SALEM - Mayor Kim Driscoll will announce today that Halloween is in danger of being canceled.
Or at least that's what she'll tell an actor playing a TV news reporter this afternoon during the shooting of a seven-minute movie at Salem Common designed to promote the city's new Haunted Passport marketing program.
Halloween is, indeed, safe. But the plot behind the satirical movie, which began shooting yesterday, revolves around the concept that the new passports have been stolen in an attempt to "ruin Halloween."
"We have had one of the worst robberies in the history of Salem," the mayor tells a news reporter from the fictitious WSLM-TV. "Our Haunted Passports are missing."
"Mayor Driscoll," the reporter asks, "is Halloween in danger of being canceled?"
"Yes," Driscoll responds. "Yes, it is."
From there, a group consisting of a psychic, a Sherlock Holmes look-alike, a ditzy teenager and a nerd with a metal detector set out to investigate the missing passports. Their quest takes them to tourist hot spots around Salem: the Friendship, Salem Common, the Waterfront Hotel and Spellbound Tours.
The Haunted Passport program, which the city unveiled two weeks ago, is a $13 card that gives discounts at local shops, restaurants and other tourist destinations. Most of the deals are good through April 30, which local business owners hope will entice tourists to return to Salem during off-peak months.

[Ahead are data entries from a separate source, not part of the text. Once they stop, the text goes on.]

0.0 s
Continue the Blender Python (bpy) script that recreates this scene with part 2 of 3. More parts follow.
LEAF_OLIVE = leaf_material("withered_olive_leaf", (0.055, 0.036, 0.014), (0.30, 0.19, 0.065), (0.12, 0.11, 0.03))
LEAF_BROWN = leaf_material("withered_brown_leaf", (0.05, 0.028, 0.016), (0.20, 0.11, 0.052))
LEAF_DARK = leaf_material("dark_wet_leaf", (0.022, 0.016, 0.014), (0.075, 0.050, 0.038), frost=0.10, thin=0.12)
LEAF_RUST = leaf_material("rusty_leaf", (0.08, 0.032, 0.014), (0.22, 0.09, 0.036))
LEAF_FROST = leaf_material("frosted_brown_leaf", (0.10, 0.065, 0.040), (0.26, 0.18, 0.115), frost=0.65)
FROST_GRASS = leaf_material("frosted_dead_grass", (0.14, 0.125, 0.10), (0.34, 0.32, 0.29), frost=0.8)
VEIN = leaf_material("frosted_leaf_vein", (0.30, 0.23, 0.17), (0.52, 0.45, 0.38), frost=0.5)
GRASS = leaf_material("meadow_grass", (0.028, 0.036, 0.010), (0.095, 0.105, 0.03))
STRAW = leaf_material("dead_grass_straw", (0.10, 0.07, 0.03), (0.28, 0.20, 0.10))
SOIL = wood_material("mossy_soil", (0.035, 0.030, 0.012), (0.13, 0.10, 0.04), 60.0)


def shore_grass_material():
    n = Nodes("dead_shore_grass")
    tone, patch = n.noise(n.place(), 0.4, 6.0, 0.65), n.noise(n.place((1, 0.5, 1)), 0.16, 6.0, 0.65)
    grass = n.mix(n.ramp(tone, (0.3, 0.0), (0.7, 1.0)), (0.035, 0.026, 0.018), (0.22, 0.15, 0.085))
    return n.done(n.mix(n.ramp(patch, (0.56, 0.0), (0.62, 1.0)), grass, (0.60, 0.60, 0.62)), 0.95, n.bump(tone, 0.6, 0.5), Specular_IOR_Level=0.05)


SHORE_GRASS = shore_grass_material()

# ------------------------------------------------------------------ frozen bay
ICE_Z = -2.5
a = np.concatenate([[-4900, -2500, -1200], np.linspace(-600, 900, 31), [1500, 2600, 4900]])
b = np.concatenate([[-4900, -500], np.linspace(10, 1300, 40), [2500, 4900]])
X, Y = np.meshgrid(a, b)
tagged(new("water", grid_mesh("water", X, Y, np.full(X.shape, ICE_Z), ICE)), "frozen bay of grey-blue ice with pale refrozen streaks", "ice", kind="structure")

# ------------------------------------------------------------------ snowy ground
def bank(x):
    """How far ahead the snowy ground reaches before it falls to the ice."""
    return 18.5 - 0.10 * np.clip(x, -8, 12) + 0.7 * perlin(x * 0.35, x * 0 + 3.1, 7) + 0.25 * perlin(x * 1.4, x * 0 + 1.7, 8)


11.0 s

The challenge now is finding a way to spread the word. Instead of breaking the bank on prime-time TV commercials, King Fish Media, which created Haunted Passport, decided to turn to the Internet. Once the movie is edited, they plan to release it on the video Web site YouTube and send it out through e-mail, hoping it will create a buzz around the new program.
"Since this is year one, we want to keep costs as low as we can," said Nichole Clarke of King Fish Media.
The Internet movie is intended do just that and could potentially reach a larger audience than a 30-second ad on a local TV affiliate.
"Anyone from across the world can see this," said Barry Dodd of The Entertainment Experience, the production company filming the ad. "It's definitely made it easier to reach people."
"It's just another medium to get the message across," Driscoll said. "If you get on (YouTube), it's pretty wide-ranging, from parents with newborn babies posting something to home videos of the Willows Horribles Parade."
Yesterday afternoon, a film crew of two and a cast of about 15 actors took over Cilantro, a Mexican restaurant on Derby Street, to film a scene where a waitress (played by Cilantro owner Esther Marin) suddenly turns into the Grim Reaper. As Dodd's camera rolls, the frightened team on the hunt for the Haunted Passport spring up from the dinner table and run out the front door, onto the sidewalk, leaving startled and confused passers-by wondering what was happening.
"It's a nice opportunity to advertise my place and help the city to run its Haunted Passport program," said Marin, who celebrated her restaurant's sixth anniversary on Wednesday. "I think (the program) is going to bring more business."
Today, the crew will shoot the bulk of the movie, including a scene at Salem Common that will feature dozens of ordinary Salem residents as extras. Driscoll will also make her YouTube debut.
"I'm playing the mayor - a real cameo," Driscoll said. "I've been given a script. I don't have my Screen Actors Guild card, so I won't be getting scale pay, but they've been giving me an outline to work with."
Once shooting wraps up this afternoon, crews will edit the scenes together and add sound and special effects. It's expected to hit the Internet sometime in August.
"It's just a neat way for us to do something a little different this Halloween," Driscoll said, "especially something geared toward raising revenue for the city in a creative way."